_Your instructions_. Exclude the pictures and reproduce the remaining data exactly as written.

_Information shown_.
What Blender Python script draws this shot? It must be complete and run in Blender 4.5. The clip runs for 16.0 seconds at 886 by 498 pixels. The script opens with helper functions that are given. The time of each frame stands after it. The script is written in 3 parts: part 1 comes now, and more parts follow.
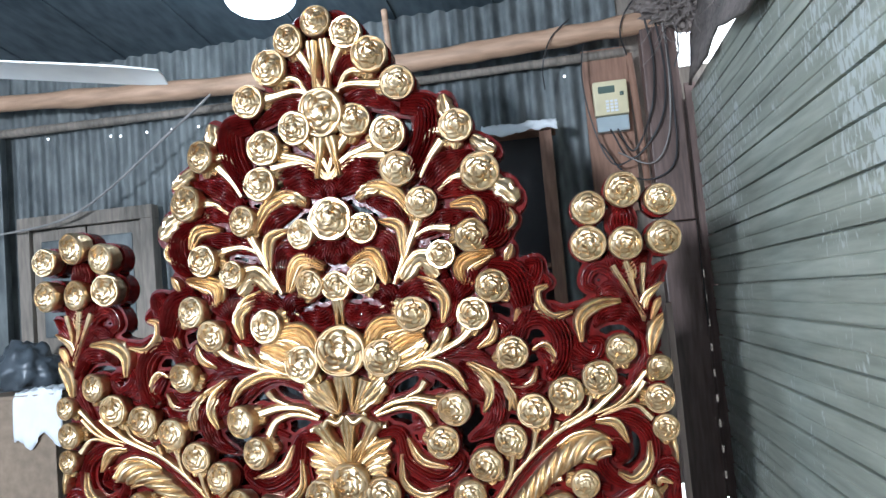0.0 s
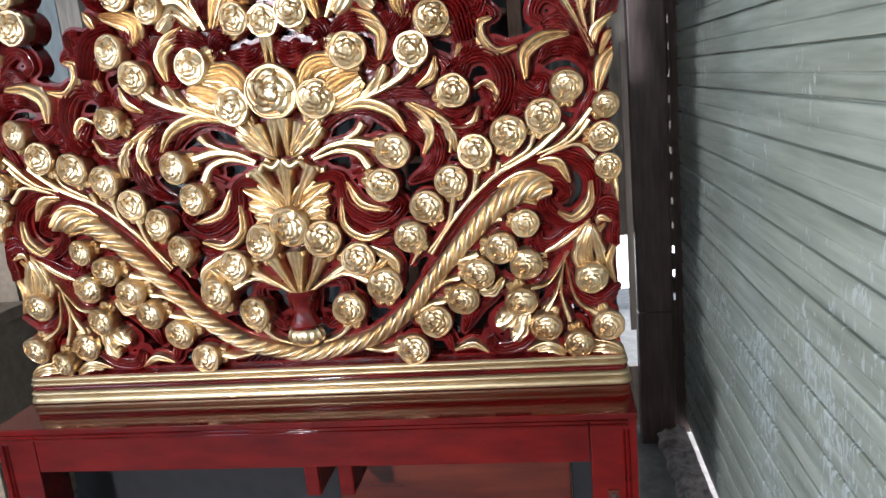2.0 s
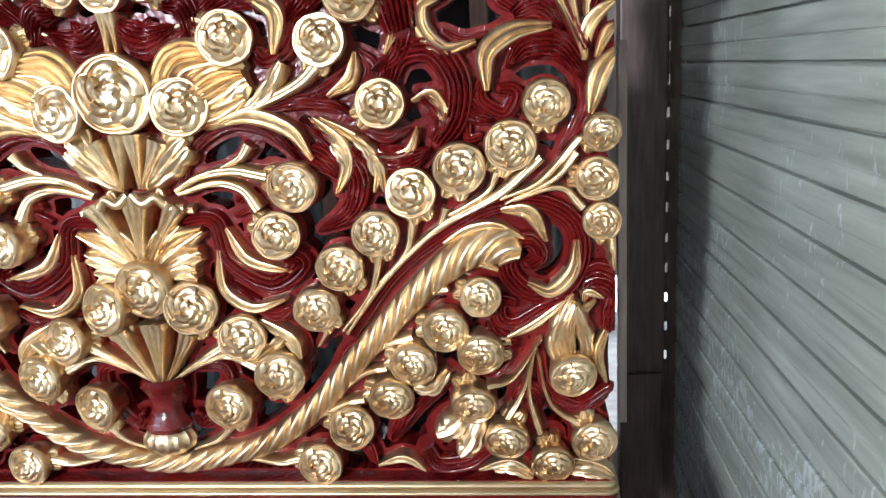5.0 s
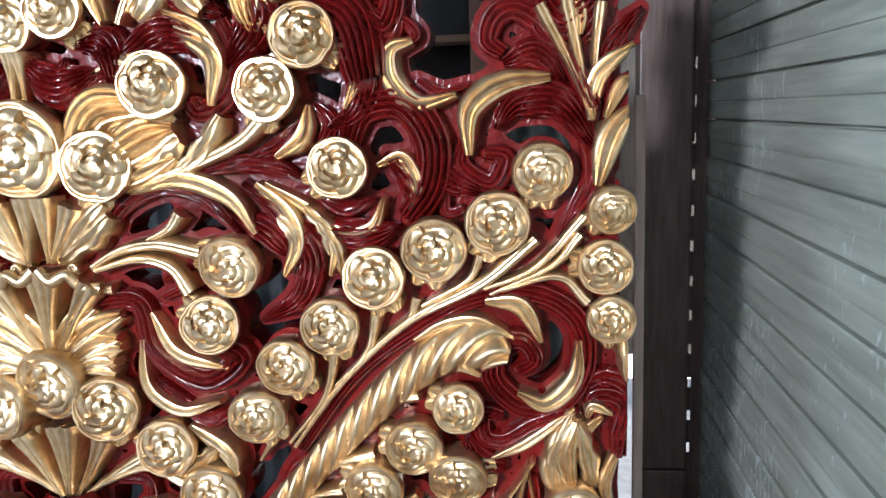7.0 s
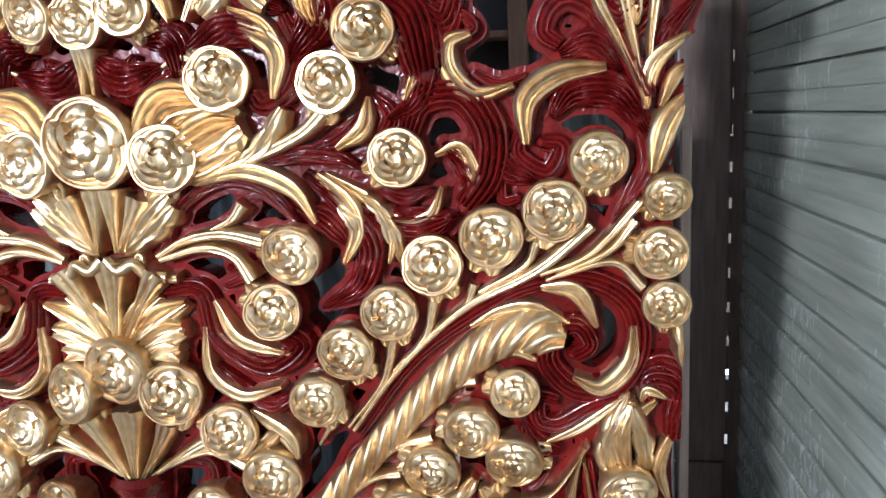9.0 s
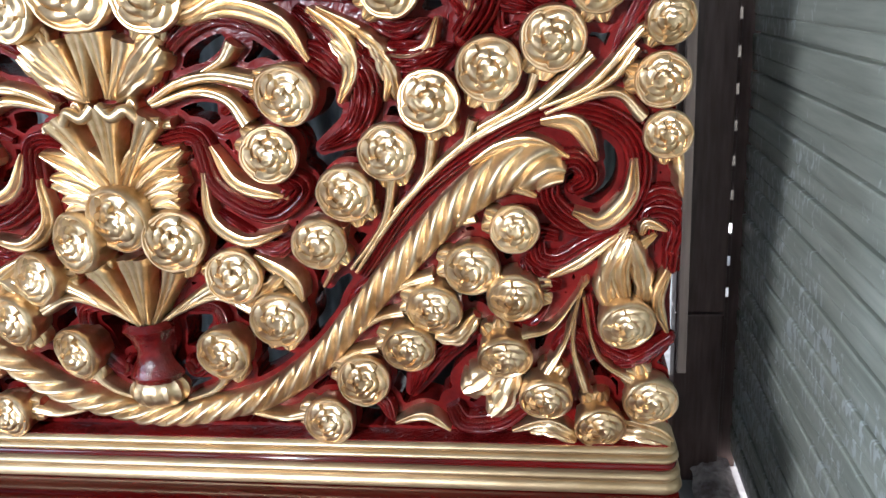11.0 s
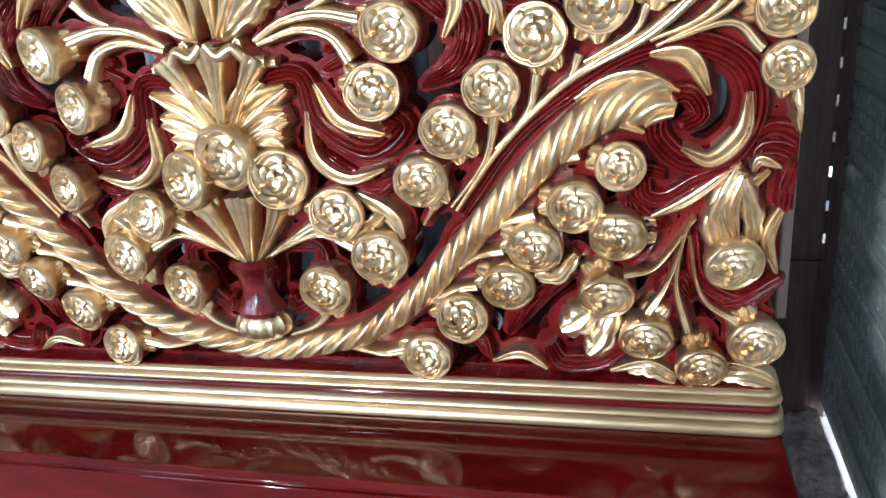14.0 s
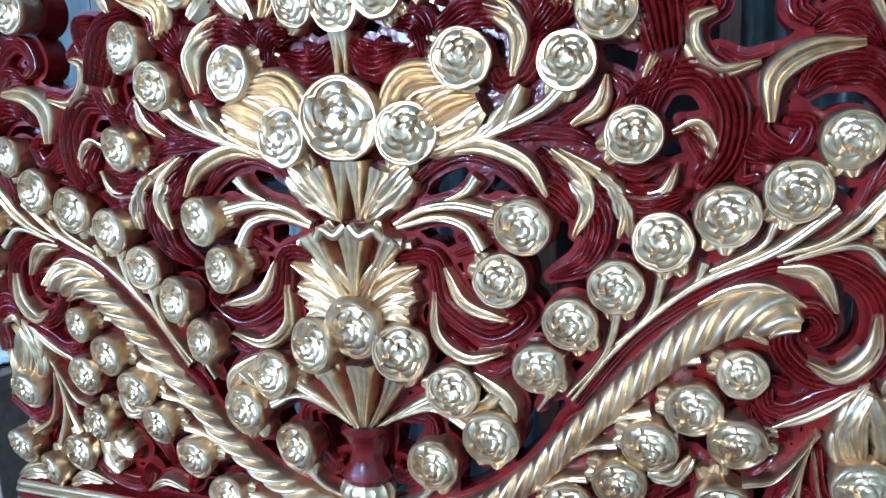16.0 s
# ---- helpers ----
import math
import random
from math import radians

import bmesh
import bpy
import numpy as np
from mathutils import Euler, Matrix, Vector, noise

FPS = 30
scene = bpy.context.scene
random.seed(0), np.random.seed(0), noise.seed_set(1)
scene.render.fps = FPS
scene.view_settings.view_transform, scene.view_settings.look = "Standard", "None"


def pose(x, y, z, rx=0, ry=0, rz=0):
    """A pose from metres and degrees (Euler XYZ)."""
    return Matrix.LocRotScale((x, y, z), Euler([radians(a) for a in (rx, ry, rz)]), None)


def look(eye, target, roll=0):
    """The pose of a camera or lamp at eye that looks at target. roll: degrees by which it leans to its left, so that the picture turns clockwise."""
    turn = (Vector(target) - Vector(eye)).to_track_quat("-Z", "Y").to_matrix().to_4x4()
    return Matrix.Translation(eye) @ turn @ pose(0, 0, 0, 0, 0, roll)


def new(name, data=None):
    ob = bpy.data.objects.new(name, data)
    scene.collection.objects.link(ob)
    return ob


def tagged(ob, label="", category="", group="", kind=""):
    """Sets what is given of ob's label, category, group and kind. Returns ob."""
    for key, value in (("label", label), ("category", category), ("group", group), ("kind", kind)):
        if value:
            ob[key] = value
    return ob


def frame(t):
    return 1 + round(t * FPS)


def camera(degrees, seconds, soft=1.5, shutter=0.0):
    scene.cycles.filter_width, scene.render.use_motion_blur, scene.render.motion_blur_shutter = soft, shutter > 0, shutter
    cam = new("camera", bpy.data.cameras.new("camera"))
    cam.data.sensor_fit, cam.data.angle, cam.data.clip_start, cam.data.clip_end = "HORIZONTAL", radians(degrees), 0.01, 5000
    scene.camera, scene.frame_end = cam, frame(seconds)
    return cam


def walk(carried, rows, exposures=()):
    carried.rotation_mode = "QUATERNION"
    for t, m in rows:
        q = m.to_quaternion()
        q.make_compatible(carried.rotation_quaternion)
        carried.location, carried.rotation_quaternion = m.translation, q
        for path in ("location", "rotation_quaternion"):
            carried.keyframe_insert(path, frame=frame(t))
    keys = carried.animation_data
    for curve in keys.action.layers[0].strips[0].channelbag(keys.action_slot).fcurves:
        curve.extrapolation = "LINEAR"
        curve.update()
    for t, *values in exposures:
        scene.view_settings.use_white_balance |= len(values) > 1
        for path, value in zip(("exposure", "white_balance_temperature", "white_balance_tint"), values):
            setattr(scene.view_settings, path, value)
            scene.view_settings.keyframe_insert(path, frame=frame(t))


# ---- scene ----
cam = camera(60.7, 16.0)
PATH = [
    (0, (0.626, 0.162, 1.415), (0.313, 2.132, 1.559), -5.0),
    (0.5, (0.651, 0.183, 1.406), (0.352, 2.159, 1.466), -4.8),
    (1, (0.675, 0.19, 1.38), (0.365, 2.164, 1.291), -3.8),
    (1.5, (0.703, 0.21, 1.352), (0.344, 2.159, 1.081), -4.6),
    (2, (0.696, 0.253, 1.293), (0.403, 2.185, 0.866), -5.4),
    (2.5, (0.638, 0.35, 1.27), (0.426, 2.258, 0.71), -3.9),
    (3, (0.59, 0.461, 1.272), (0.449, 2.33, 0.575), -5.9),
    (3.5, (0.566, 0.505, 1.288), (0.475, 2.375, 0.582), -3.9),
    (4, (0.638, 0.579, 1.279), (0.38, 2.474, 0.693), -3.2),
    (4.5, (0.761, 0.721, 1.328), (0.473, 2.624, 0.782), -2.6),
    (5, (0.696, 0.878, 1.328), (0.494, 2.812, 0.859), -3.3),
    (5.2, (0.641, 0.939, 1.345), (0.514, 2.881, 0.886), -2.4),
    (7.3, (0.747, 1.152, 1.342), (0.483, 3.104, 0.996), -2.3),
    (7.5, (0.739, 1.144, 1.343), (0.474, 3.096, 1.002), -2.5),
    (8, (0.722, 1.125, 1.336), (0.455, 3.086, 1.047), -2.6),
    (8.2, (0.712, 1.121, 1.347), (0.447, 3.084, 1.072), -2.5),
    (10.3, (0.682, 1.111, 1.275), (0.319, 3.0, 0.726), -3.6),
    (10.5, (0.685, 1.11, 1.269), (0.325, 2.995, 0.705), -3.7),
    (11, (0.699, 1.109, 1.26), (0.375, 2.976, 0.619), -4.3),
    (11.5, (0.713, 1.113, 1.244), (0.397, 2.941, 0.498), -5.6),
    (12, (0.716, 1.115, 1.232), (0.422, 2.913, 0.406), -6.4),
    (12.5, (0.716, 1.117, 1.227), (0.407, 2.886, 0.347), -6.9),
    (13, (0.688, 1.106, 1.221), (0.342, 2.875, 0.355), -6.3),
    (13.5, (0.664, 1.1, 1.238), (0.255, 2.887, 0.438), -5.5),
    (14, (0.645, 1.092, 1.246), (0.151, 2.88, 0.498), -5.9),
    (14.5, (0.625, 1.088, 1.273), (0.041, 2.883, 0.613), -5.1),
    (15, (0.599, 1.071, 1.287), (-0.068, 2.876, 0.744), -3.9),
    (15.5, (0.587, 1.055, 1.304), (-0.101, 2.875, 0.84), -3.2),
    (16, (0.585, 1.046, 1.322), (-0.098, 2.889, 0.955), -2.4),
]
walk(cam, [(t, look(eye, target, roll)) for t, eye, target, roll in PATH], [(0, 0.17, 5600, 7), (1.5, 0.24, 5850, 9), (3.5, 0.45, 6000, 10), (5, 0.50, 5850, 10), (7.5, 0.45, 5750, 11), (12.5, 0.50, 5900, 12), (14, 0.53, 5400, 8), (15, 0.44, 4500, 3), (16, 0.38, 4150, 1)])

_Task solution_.
What Blender Python script draws this shot? It must be complete and run in Blender 4.5. The clip runs for 16.0 seconds at 886 by 498 pixels. The script opens with helper functions that are given. The time of each frame stands after it. The script is written in 3 parts: part 1 comes now, and more parts follow.
0.0 s
2.0 s
5.0 s
7.0 s
9.0 s
11.0 s
14.0 s
16.0 s
# ---- helpers ----
import math
import random
from math import radians

import bmesh
import bpy
import numpy as np
from mathutils import Euler, Matrix, Vector, noise

FPS = 30
scene = bpy.context.scene
random.seed(0), np.random.seed(0), noise.seed_set(1)
scene.render.fps = FPS
scene.view_settings.view_transform, scene.view_settings.look = "Standard", "None"


def pose(x, y, z, rx=0, ry=0, rz=0):
    """A pose from metres and degrees (Euler XYZ)."""
    return Matrix.LocRotScale((x, y, z), Euler([radians(a) for a in (rx, ry, rz)]), None)


def look(eye, target, roll=0):
    """The pose of a camera or lamp at eye that looks at target. roll: degrees by which it leans to its left, so that the picture turns clockwise."""
    turn = (Vector(target) - Vector(eye)).to_track_quat("-Z", "Y").to_matrix().to_4x4()
    return Matrix.Translation(eye) @ turn @ pose(0, 0, 0, 0, 0, roll)


def new(name, data=None):
    ob = bpy.data.objects.new(name, data)
    scene.collection.objects.link(ob)
    return ob


def tagged(ob, label="", category="", group="", kind=""):
    """Sets what is given of ob's label, category, group and kind. Returns ob."""
    for key, value in (("label", label), ("category", category), ("group", group), ("kind", kind)):
        if value:
            ob[key] = value
    return ob


def frame(t):
    return 1 + round(t * FPS)


def camera(degrees, seconds, soft=1.5, shutter=0.0):
    scene.cycles.filter_width, scene.render.use_motion_blur, scene.render.motion_blur_shutter = soft, shutter > 0, shutter
    cam = new("camera", bpy.data.cameras.new("camera"))
    cam.data.sensor_fit, cam.data.angle, cam.data.clip_start, cam.data.clip_end = "HORIZONTAL", radians(degrees), 0.01, 5000
    scene.camera, scene.frame_end = cam, frame(seconds)
    return cam


def walk(carried, rows, exposures=()):
    carried.rotation_mode = "QUATERNION"
    for t, m in rows:
        q = m.to_quaternion()
        q.make_compatible(carried.rotation_quaternion)
        carried.location, carried.rotation_quaternion = m.translation, q
        for path in ("location", "rotation_quaternion"):
            carried.keyframe_insert(path, frame=frame(t))
    keys = carried.animation_data
    for curve in keys.action.layers[0].strips[0].channelbag(keys.action_slot).fcurves:
        curve.extrapolation = "LINEAR"
        curve.update()
    for t, *values in exposures:
        scene.view_settings.use_white_balance |= len(values) > 1
        for path, value in zip(("exposure", "white_balance_temperature", "white_balance_tint"), values):
            setattr(scene.view_settings, path, value)
            scene.view_settings.keyframe_insert(path, frame=frame(t))


# ---- scene ----
cam = camera(60.7, 16.0)
PATH = [
    (0, (0.626, 0.162, 1.415), (0.313, 2.132, 1.559), -5.0),
    (0.5, (0.651, 0.183, 1.406), (0.352, 2.159, 1.466), -4.8),
    (1, (0.675, 0.19, 1.38), (0.365, 2.164, 1.291), -3.8),
    (1.5, (0.703, 0.21, 1.352), (0.344, 2.159, 1.081), -4.6),
    (2, (0.696, 0.253, 1.293), (0.403, 2.185, 0.866), -5.4),
    (2.5, (0.638, 0.35, 1.27), (0.426, 2.258, 0.71), -3.9),
    (3, (0.59, 0.461, 1.272), (0.449, 2.33, 0.575), -5.9),
    (3.5, (0.566, 0.505, 1.288), (0.475, 2.375, 0.582), -3.9),
    (4, (0.638, 0.579, 1.279), (0.38, 2.474, 0.693), -3.2),
    (4.5, (0.761, 0.721, 1.328), (0.473, 2.624, 0.782), -2.6),
    (5, (0.696, 0.878, 1.328), (0.494, 2.812, 0.859), -3.3),
    (5.2, (0.641, 0.939, 1.345), (0.514, 2.881, 0.886), -2.4),
    (7.3, (0.747, 1.152, 1.342), (0.483, 3.104, 0.996), -2.3),
    (7.5, (0.739, 1.144, 1.343), (0.474, 3.096, 1.002), -2.5),
    (8, (0.722, 1.125, 1.336), (0.455, 3.086, 1.047), -2.6),
    (8.2, (0.712, 1.121, 1.347), (0.447, 3.084, 1.072), -2.5),
    (10.3, (0.682, 1.111, 1.275), (0.319, 3.0, 0.726), -3.6),
    (10.5, (0.685, 1.11, 1.269), (0.325, 2.995, 0.705), -3.7),
    (11, (0.699, 1.109, 1.26), (0.375, 2.976, 0.619), -4.3),
    (11.5, (0.713, 1.113, 1.244), (0.397, 2.941, 0.498), -5.6),
    (12, (0.716, 1.115, 1.232), (0.422, 2.913, 0.406), -6.4),
    (12.5, (0.716, 1.117, 1.227), (0.407, 2.886, 0.347), -6.9),
    (13, (0.688, 1.106, 1.221), (0.342, 2.875, 0.355), -6.3),
    (13.5, (0.664, 1.1, 1.238), (0.255, 2.887, 0.438), -5.5),
    (14, (0.645, 1.092, 1.246), (0.151, 2.88, 0.498), -5.9),
    (14.5, (0.625, 1.088, 1.273), (0.041, 2.883, 0.613), -5.1),
    (15, (0.599, 1.071, 1.287), (-0.068, 2.876, 0.744), -3.9),
    (15.5, (0.587, 1.055, 1.304), (-0.101, 2.875, 0.84), -3.2),
    (16, (0.585, 1.046, 1.322), (-0.098, 2.889, 0.955), -2.4),
]
walk(cam, [(t, look(eye, target, roll)) for t, eye, target, roll in PATH], [(0, 0.17, 5600, 7), (1.5, 0.24, 5850, 9), (3.5, 0.45, 6000, 10), (5, 0.50, 5850, 10), (7.5, 0.45, 5750, 11), (12.5, 0.50, 5900, 12), (14, 0.53, 5400, 8), (15, 0.44, 4500, 3), (16, 0.38, 4150, 1)])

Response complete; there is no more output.